The actual cost to deliver publicly owned river water by the VVWD is essentially zero. Whereas the cost to use that water (pumps, pipes, etc.) is born by the Golf Course owners. Â
The VVWD does not maintain or develop any infrastructure for the delivery of irrigation water. It comes from existing ditches. If there are costs to deliver irrigation water, it is the marginal bookkeeping costs for recording the economic gains and losses associated with river water transactions pushed by the VVWB and a fee, not a profit, to the irrigation district for maintaining ditches.
VVWD culinary customers, including the owners of Wolf Creek are paying for a debt by board members using public funds to enrich shareholders of public water.
Endnotes:
[i] [i] Deposition of Wesley Smith, Paradise Canyon LLC vs. State of Nevada, Virgin Valley Water District, Case no.
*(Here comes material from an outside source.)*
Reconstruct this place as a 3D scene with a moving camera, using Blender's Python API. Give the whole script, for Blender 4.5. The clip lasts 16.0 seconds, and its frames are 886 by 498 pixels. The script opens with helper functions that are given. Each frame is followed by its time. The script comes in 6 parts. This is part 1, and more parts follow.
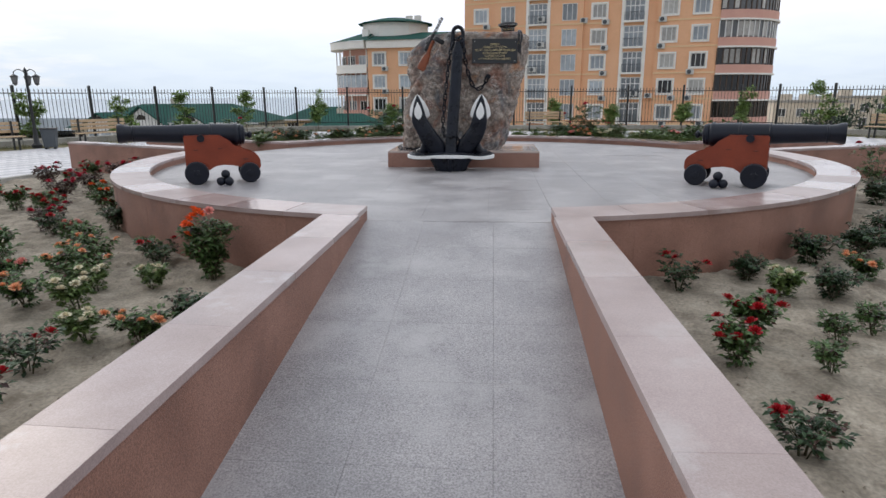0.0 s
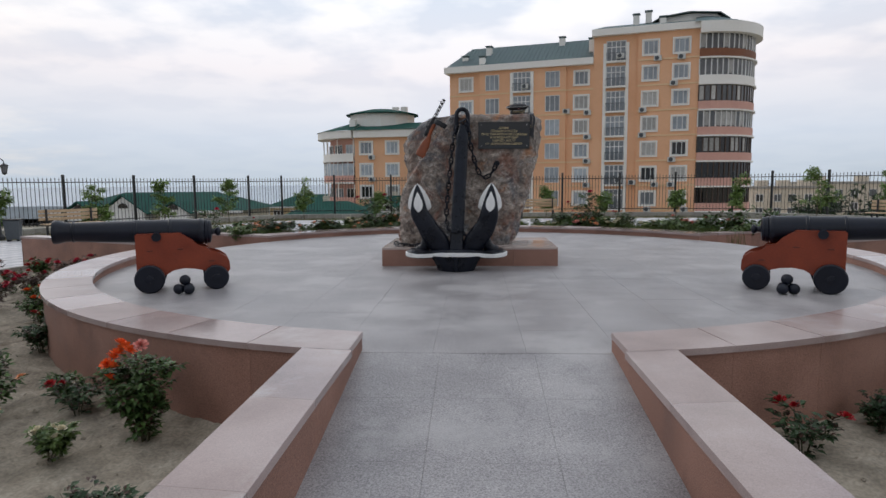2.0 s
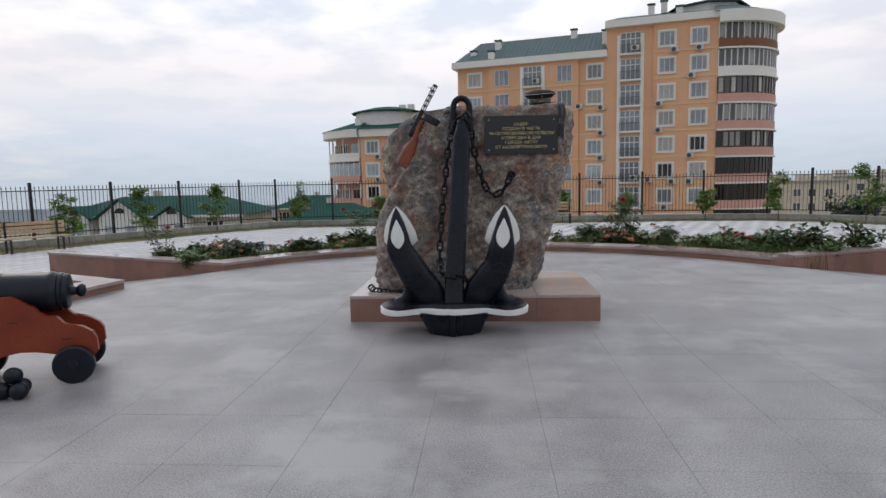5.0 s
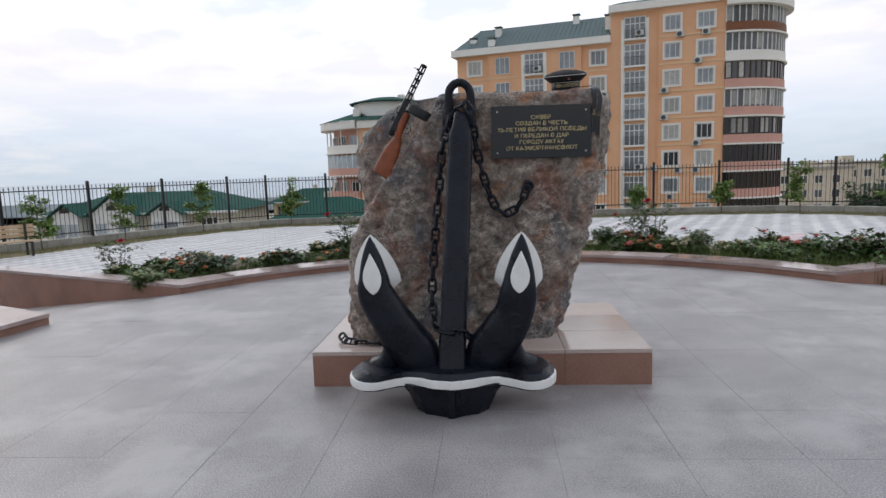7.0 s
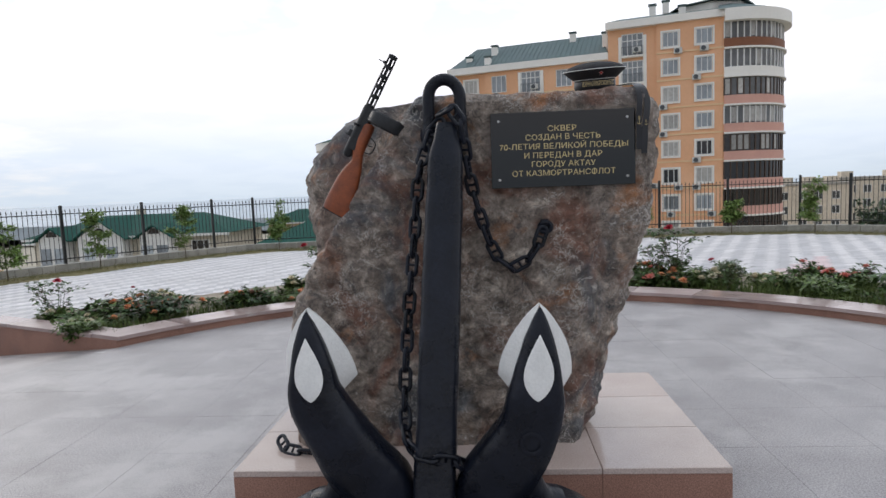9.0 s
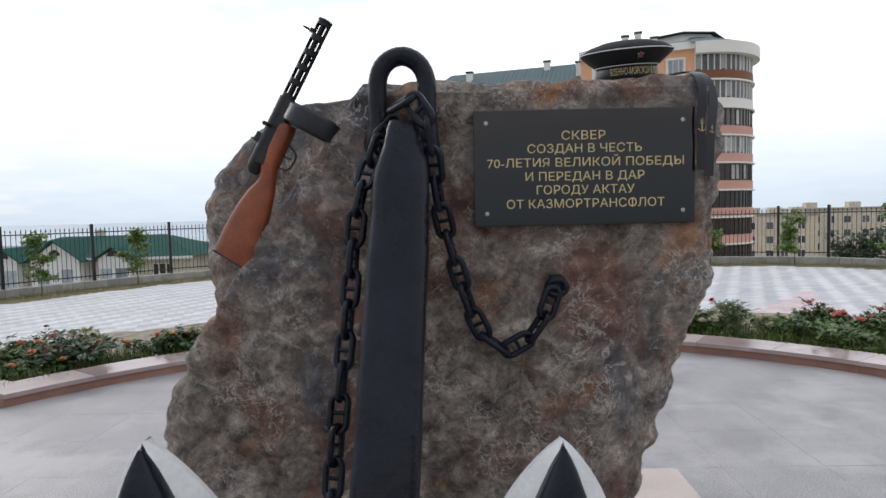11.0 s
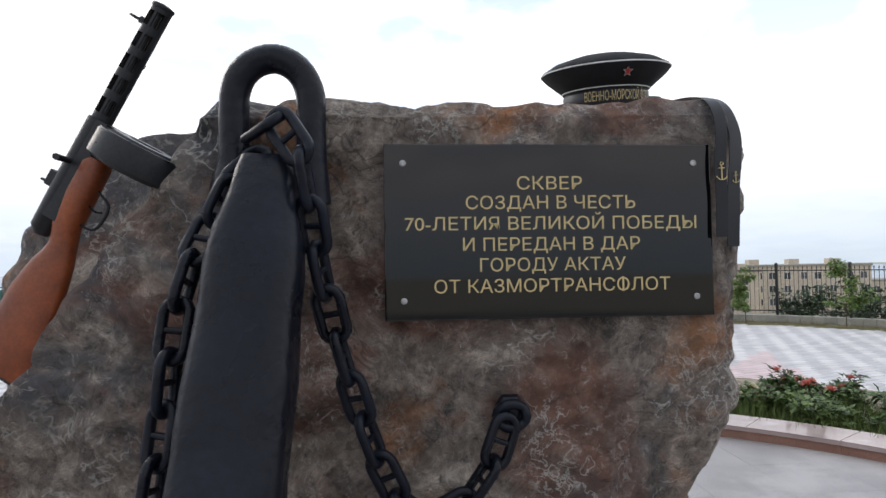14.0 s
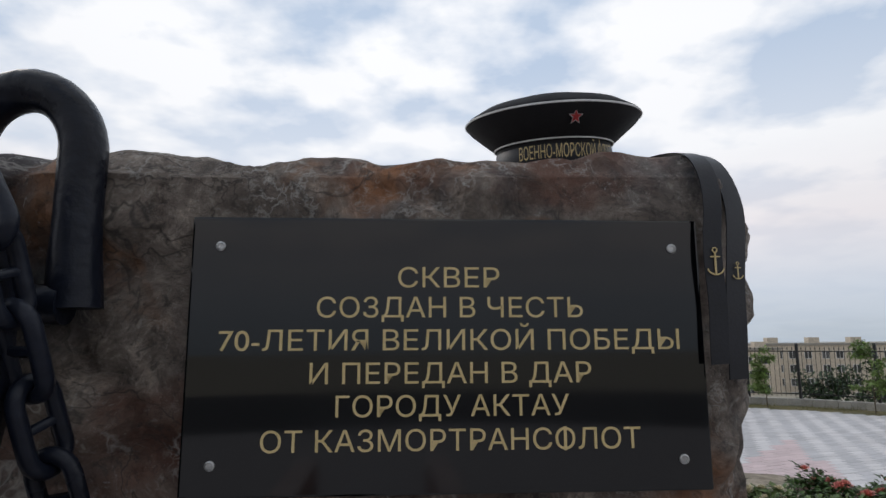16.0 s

A-18-774539-B, December 5, 2019 pgs. 82-83.
[ii] The 94 % includes the debt reduction fee.
[iii] Article 8 section 9 of Nevada’s constitution prohibits the gifting or loaning of public money to certain corporations. And Section 10 of the Constitution prohibits the loaning of public money to or ownership of stock in certain corporations by county or municipal corporations. Water shares are stocks.
[iv] Amounts from Virgin Valley Water District accounting records.
[v] Calculated at 7.16 Acre Feet Annually of water per share.
[vi] Deposition of Wesley Smith, Paradise Canyon LLC vs. State of Nevada, Virgin Valley Water District, Case no. A-18-774539-B, December 5, 2019 pg. 29.
[vii] In Nevada “all sources of water within the boundaries of the state, above and below ground, belong to the public (Nevada Revised Statute (NRS) 533.025 and 534.020).
[viii]Ayoo, Collins A. and Theodore M. Horbulyk. “The potential and promise of water pricing.” Journal of International Affairs. Vol. 61, No. 2. Spring 2008 at 93.